Mr. Evans had argued that the men should be denied the opportunity for bond because the killing showed they posed a danger to others. The prosecutor also played recordings of phone calls in which the men had suggested that a woman delete her Facebook account and a man not talk to investigators, arguing that they showed that the men may try to obstruct justice. Gregory McMichael is a former police officer and investigator with the local district attorney’s office, ties that some argued may have helped him evade arrest.

Mr. Evans also played a recording of a phone call that Gregory McMichael had made to Jackie Johnson, the local district attorney whose office he had worked in, shortly after the shooting, in which he asked her for advice. Ms. Johnson, who was voted out last week, later recused herself from the case.

Lawyers for the McMichaelses argued in court this week that the men are upstanding citizens and that there was no real risk that they would try to flee before trial. Both lawyers sought to paint Mr. Arbery as a repeat burglar from whom the father, son and other residents were trying to protect themselves.

Robert Rubin, a lawyer representing Travis McMichael, said his client had responded only when he was “put in danger” by Mr. Arbery. Laura Hogue, a lawyer for the elder McMichael, said the father was acting in self-defense and that the case was about whether he was “authorized to protect his neighborhood against crime the way that he did.”

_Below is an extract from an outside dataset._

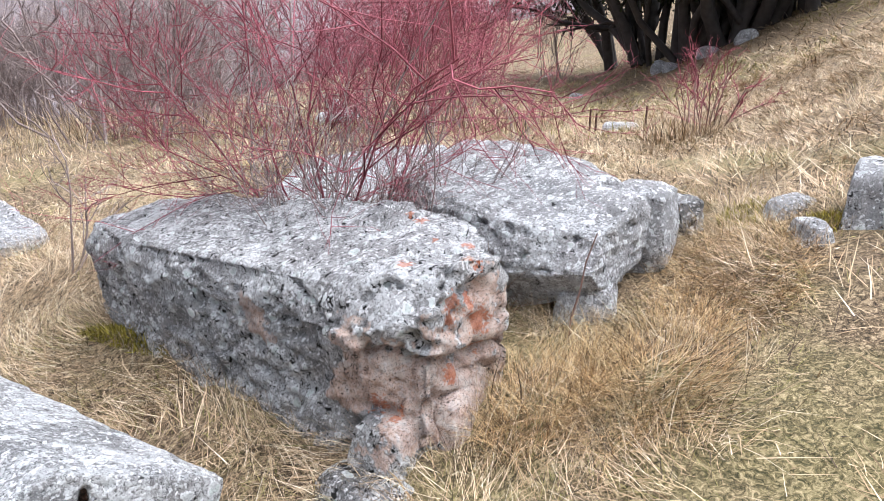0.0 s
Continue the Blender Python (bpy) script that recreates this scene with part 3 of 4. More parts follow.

Ms. Hogue said the state was pursuing the case so passionately because Mr. Arbery was Black, and suggested they would not do so if the victim was a hypothetical white man — “Arnold Arbery” —  who had been suspected of stealing things from houses and then “attacked” Travis McMichael.

Judge Walmsley at times grew frustrated with the lawyers’ extensive arguments, calling the bond hearing a “marathon” and telling prosecutors that they were effectively trying the case before the trial had begun.

But, ultimately, he seemed to find many of the prosecutors’ arguments persuasive, and said he would write a more detailed explanation of his ruling.